E1^2 + E2^2 = ( m1^2 + m2^2) C^4

Plugging the value of E2 from 1 gives a quadratic eguation:

2 E1^2 - 2MC^2 E1 + M^2C^4 = (m1^2 +m2^2 )C^4

Solving this equation doesn't give me the needed answer! Am I doing something wrong?

Dick
Homework Helper
(-p/c)^2=(p/c)^2. The square of a negative is positive. You have a flipped sign.

Oh, I got it now! Thank you so so much!

I have the following problem: In a collision process a particle of mass m2, at rest in the lab frame is struck by a particle of mass m1 with energy E(L), and momentum P(L). In the centre of mass frame the two particles will have 3-momenta p, and -p respectively. Show that the Lorentz boost parametre B(CM) and describing the velocity of the centre of mass frame in the laboratory is: B(CM) = cP(L)/ (m2c^2+E(L))

I started my solution: B= V(CM)/C
P= [gamma](CM)*m2* V(CM)
E2= [gamma](cm)*m2*c^2
E1= [gamma](cm)*m1*c^2....... (not so useful)
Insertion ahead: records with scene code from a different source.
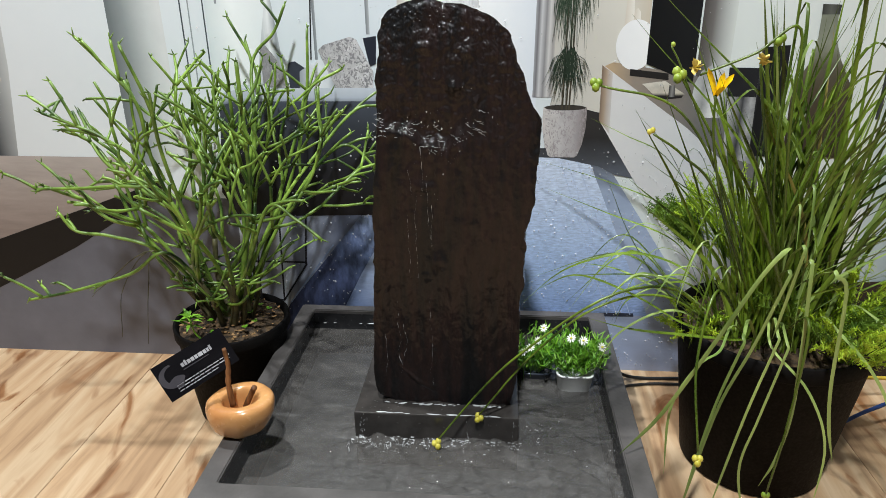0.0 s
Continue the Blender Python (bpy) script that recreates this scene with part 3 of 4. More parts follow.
    for name, x0, z0, reach, fall, count in (("leaf_tuft", 0.176, 0.598, 0.025, 0.095, 110), ("leaf_tuft", 0.172, 0.484, 0.025, 0.052, 80)):
        bm = bmesh.new()
        for i in range(count):
            dx = r.uniform(-1, 1) * reach
            rise = r.uniform(-0.004, 0.030) * (1 - 0.6 * abs(dx) / reach)
            length = fall * r.uniform(0.5, 1.1) * (1 - 0.35 * abs(dx) / reach)
            xs, w = x0 + r.uniform(-0.006, 0.006), r.uniform(0.0005, 0.0011)
            zs = z0 - r.random() ** 2 * 0.030
            sway = r.gauss(0, 0.003)
            row = [(xs, zs), (xs + dx * 0.35, zs + rise), (xs + dx * 0.70, zs + rise * 0.3), (xs + dx * 0.95, zs - length * 0.45), (xs + dx * 1.05 + sway, zs - length)]
            pairs = [(bm.verts.new((x - w * (1 - k / 4.6), PRINT_Y - 0.0027 - i * 0.000004, z)), bm.verts.new((x + w * (1 - k / 4.6), PRINT_Y - 0.0027 - i * 0.000004, z))) for k, (x, z) in enumerate(row)]
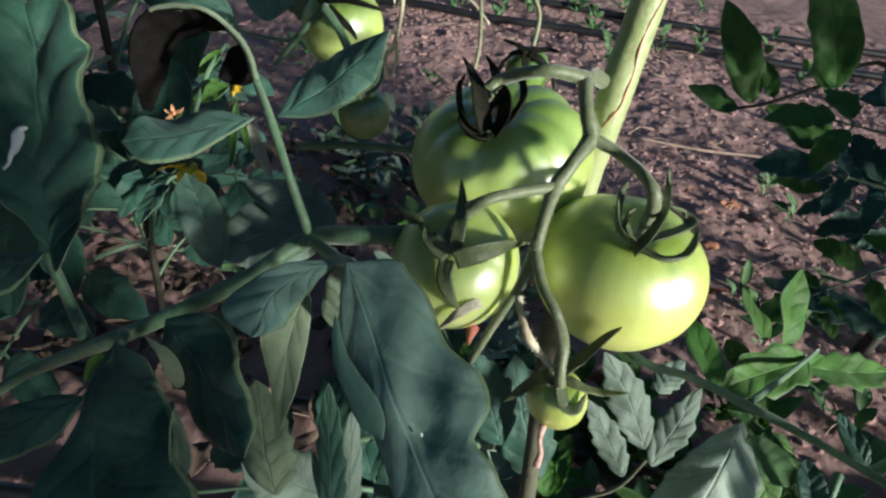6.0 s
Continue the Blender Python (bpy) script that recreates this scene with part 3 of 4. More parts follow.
stalk(big_l, "dried_flower_tip", [(*(0.0769, 0.2051, 0.4122), 0.003), (*(0.0774, 0.1998, 0.4105), 0.0014), (*(0.0779, 0.1972, 0.4098), 0.0008)], RUST, "dried rust-red flower remnant", 8)
# sepals of the small fruit
for pts, w, n in (
        (((0.1194, 0.2028, 0.4024), (0.1265, 0.2022, 0.4019), (0.1363, 0.2077, 0.3973), (0.1471, 0.2089, 0.4022)), 0.0062, (-0.02, 0.10, 1.00)),
        (((0.1186, 0.2050, 0.4022), (0.1253, 0.2158, 0.4057), (0.1308, 0.2133, 0.4231), (0.1346, 0.2115, 0.4334)), 0.0058, (-0.58, -0.47, 0.67)),
        (((0.1167, 0.2020, 0.4019), (0.1111, 0.1999, 0.4014), (0.1051, 0.2006, 0.3908), (0.0986, 0.1939, 0.3866)), 0.0075, (-0.11, -0.26, 0.96)),
        (((0.1185, 0.1998, 0.4016), (0.1226, 0.1931, 0.3974), (0.1279, 0.1947, 0.3968), (0.1302, 0.2021, 0.4005)), 0.006, (0.36, 0.01, 0.93)),
        (((0.1159, 0.2033, 0.4019), (0.1101, 0.2110, 0.3982), (0.1042, 0.2130, 0.4026)), 0.006, (0.36, 0.01, 0.93))):
    sepal(small, pts, w, n, SEPAL_OLIVE)
stalk(small, "dried_flower_tip", [(*(0.1175, 0.1924, 0.3830), 0.0018), (*(0.1181, 0.1886, 0.3781), 0.0011), (*(0.1201, 0.1857, 0.3737), 0.0013), (*(0.1201, 0.1819, 0.3689), 0.0018)], PINK, "dried pinkish brown flower remnant", 8)

# leaf reaching towards the camera on the left
LT = dict(ns=40, nv=8)
leaf_a = stalk(plant, "leaf_stalk", [(0.098, 0.298, 0.415, 0.0048), (*(0.0315, 0.2147, 0.4386), 0.0042), (*(-0.0040, 0.2090, 0.4270), 0.0042), (*(-0.0201, 0.1809, 0.4174), 0.0036), (*(-0.0570, 0.1480, 0.3970), 0.0034), (*(-0.1060, 0.1260, 0.3650), 0.0026), (*(-0.1127, 0.0783, 0.3578), 0.002)], label="long curved leaf stalk", hairs=160, seed=9)
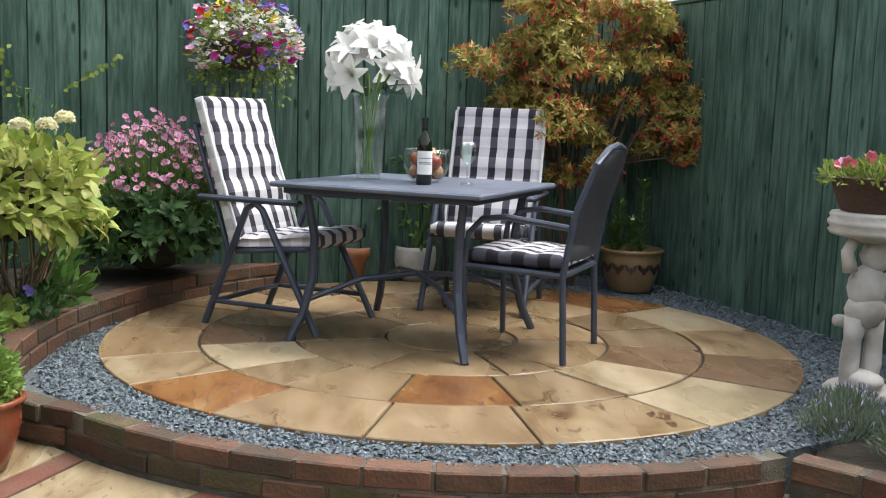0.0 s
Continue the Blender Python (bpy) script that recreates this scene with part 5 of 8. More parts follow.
def recliner(at, turn):
    c = thing("reclining_chair", "high-backed folding garden chair with black and white check cushion", "chair", at, turn, "chairs round the patio table")
    for x in (-0.29, 0.29):
        g = G().tube([(x, 0.36, 0.0), (x, 0.04, 0.6), (x, 0.0, 0.63), (x, -0.05, 0.6), (x, -0.3, 0.0)], 0.018, 8)
        part("side_leg", g, FRAME, c)
        part("stretcher", G().tube([(x, 0.28, 0.12), (x, -0.25, 0.12)], 0.013, 8), FRAME, c)
        part("armrest", G().box((x - 0.024, -0.34, 0.63), (x + 0.024, 0.26, 0.658), 0.01), FRAME, c)
        part("back_rail", G().tube([(x * 0.86, -0.18, 0.36), (x * 0.86, -0.395, 1.0)], 0.014, 8), FRAME, c)
        part("seat_rail", G().tube([(x * 0.86, 0.28, 0.42), (x * 0.86, -0.2, 0.37)], 0.014, 8), FRAME, c)
    part("back_bar", G().tube([(-0.25, -0.395, 1.0), (0.25, -0.395, 1.0)], 0.014, 8), FRAME, c)
    part("front_bar", G().tube([(-0.27, 0.28, 0.42), (0.27, 0.28, 0.42)], 0.014, 8), FRAME, c)
    part("foot_bar", G().tube([(-0.29, -0.24, 0.12), (0.29, -0.24, 0.12)], 0.013, 8), FRAME, c)
    ob = part("back_cushion", pad(0.55, 0.75, 0.085, (0.24, 0.45, 0.66, 0.86), True), CHECK_UP, c, "tufted black and white check cushion", smooth=True)
    # pad faces -y in its own frame, so turn it to look forwards
    ob.matrix_local = Matrix.Translation((0, -0.14, 0.42)) @ Matrix.Rotation(radians(17), 4, "X") @ Matrix.Rotation(math.pi, 4, "Z")
    ob = part("seat_cushion", pad(0.5, 0.52, 0.085, (0.3, 0.62), False), CHECK_FLAT, c, "tufted black and white check cushion", smooth=True)
    ob.matrix_local = Matrix.Translation((0, -0.19, 0.415)) @ Matrix.Rotation(radians(5), 4, "X")
    for x in (-0.275, 0.275):
        g = G().tube([(x, -0.1, 0.44), (x, -0.24, 0.82), (x, -0.335, 1.12)], 0.009, 6)
        part("piping", g, PIPING, c)
    part("piping", G().tube([(-0.275, -0.335, 1.12), (0.275, -0.335, 1.12)], 0.006, 6), PIPING, c)
    return c


recliner((3.21, -3.14, PATIO_Z), 146)
recliner((3.66, -4.3, PATIO_Z), 66)

# mesh armchair
MESHMAT = surf("charcoal_mesh_fabric", (0.0148, 0.0178, 0.0266), (0.037, 0.0422, 0.0592), 150, 0.6, 0.6, 300)
n, l = MESHMAT.node_tree.nodes, MESHMAT.node_tree.links
holes, weave = n.new("ShaderNodeBsdfTransparent"), n.new("ShaderNodeMixShader")
weave.inputs[0].default_value = 0.22
l.new(n["Principled BSDF"].outputs[0], weave.inputs[1])
l.new(holes.outputs[0], weave.inputs[2])
l.new(weave.outputs[0], n["Material Output"].inputs["Surface"])
AC = thing("mesh_armchair", "dark grey metal armchair with mesh back and check seat pad", "chair", (2.52, -4.28, PATIO_Z), -34, "chairs round the patio table")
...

now when trying to solve the first the two equations I get:

V(CM)= P*C^2/E2 , this means that E2 = m2c^2+ E(L)! Does this answer make sense? The energy of the second particle in CM frame is equal to total "spatial" energy in Lab frame! How can this be true?

Dick
Homework Helper
I don't think you are doing a full lorentz boost, it should look more like this:

$$\left(\begin{array}{ccc}\gamma&-\beta \gamma\\-\beta \gamma&\gamma\end{array}\right)\left(\begin{array}{c}E\\p\end{array}\right) = \left(\begin{array}{c}E'&p'\end{array}\right)$$

Apply this to (m2 0) and (EL PL) and set the resulting momenta to be negatives of each other and it's dead simple.